**What this task involves**:
Up to and including the line containing "return vs, tri", please reproduce the lines of the listing below, starting from the top.

■ ■ ■ ■

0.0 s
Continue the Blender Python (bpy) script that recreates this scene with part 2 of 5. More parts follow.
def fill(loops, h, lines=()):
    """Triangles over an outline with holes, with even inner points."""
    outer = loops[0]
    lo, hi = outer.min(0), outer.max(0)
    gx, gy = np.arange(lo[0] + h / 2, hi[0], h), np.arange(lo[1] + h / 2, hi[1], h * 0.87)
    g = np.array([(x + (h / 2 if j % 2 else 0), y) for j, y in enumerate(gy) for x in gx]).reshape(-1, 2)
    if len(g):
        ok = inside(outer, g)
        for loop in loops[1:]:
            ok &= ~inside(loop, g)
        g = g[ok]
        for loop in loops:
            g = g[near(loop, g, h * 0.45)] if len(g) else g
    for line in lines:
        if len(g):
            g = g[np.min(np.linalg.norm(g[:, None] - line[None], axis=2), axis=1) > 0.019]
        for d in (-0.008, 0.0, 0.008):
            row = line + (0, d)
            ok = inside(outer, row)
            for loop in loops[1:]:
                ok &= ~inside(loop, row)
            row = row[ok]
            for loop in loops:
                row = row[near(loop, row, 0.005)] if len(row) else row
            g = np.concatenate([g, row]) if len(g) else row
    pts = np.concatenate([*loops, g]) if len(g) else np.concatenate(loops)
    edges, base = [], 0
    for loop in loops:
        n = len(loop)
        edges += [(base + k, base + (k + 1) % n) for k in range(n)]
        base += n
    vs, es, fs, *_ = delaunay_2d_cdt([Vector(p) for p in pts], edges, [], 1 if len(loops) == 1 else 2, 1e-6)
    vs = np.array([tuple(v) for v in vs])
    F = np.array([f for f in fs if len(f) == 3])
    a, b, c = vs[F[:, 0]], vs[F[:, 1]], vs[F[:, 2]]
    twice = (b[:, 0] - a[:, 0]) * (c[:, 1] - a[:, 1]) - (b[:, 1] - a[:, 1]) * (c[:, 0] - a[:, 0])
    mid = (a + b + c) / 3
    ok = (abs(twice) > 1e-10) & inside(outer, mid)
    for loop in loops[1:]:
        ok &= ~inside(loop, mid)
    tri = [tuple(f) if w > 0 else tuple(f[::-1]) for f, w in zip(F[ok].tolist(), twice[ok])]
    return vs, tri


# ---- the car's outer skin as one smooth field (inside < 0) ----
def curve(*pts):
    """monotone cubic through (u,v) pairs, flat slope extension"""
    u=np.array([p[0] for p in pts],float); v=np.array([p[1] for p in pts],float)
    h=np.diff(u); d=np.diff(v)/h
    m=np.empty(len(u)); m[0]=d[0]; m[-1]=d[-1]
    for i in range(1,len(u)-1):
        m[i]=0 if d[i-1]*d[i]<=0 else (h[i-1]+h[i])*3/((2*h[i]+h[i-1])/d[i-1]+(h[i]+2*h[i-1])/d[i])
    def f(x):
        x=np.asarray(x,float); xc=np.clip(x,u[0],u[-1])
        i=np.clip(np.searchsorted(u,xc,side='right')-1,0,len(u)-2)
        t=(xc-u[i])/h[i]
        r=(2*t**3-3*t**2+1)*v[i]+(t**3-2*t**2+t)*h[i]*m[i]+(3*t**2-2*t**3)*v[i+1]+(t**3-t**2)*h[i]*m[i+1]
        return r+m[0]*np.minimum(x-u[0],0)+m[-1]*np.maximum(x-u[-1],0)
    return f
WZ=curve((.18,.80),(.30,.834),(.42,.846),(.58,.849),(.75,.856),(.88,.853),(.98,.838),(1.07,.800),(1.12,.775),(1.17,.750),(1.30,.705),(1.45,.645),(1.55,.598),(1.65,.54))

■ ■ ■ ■

**Written reply**:
0.0 s
Continue the Blender Python (bpy) script that recreates this scene with part 2 of 5. More parts follow.
def fill(loops, h, lines=()):
    """Triangles over an outline with holes, with even inner points."""
    outer = loops[0]
    lo, hi = outer.min(0), outer.max(0)
    gx, gy = np.arange(lo[0] + h / 2, hi[0], h), np.arange(lo[1] + h / 2, hi[1], h * 0.87)
    g = np.array([(x + (h / 2 if j % 2 else 0), y) for j, y in enumerate(gy) for x in gx]).reshape(-1, 2)
    if len(g):
        ok = inside(outer, g)
        for loop in loops[1:]:
            ok &= ~inside(loop, g)
        g = g[ok]
        for loop in loops:
            g = g[near(loop, g, h * 0.45)] if len(g) else g
    for line in lines:
        if len(g):
            g = g[np.min(np.linalg.norm(g[:, None] - line[None], axis=2), axis=1) > 0.019]
        for d in (-0.008, 0.0, 0.008):
            row = line + (0, d)
            ok = inside(outer, row)
            for loop in loops[1:]:
                ok &= ~inside(loop, row)
            row = row[ok]
            for loop in loops:
                row = row[near(loop, row, 0.005)] if len(row) else row
            g = np.concatenate([g, row]) if len(g) else row
    pts = np.concatenate([*loops, g]) if len(g) else np.concatenate(loops)
    edges, base = [], 0
    for loop in loops:
        n = len(loop)
        edges += [(base + k, base + (k + 1) % n) for k in range(n)]
        base += n
    vs, es, fs, *_ = delaunay_2d_cdt([Vector(p) for p in pts], edges, [], 1 if len(loops) == 1 else 2, 1e-6)
    vs = np.array([tuple(v) for v in vs])
    F = np.array([f for f in fs if len(f) == 3])
    a, b, c = vs[F[:, 0]], vs[F[:, 1]], vs[F[:, 2]]
    twice = (b[:, 0] - a[:, 0]) * (c[:, 1] - a[:, 1]) - (b[:, 1] - a[:, 1]) * (c[:, 0] - a[:, 0])
    mid = (a + b + c) / 3
    ok = (abs(twice) > 1e-10) & inside(outer, mid)
    for loop in loops[1:]:
        ok &= ~inside(loop, mid)
    tri = [tuple(f) if w > 0 else tuple(f[::-1]) for f, w in zip(F[ok].tolist(), twice[ok])]
    return vs, tri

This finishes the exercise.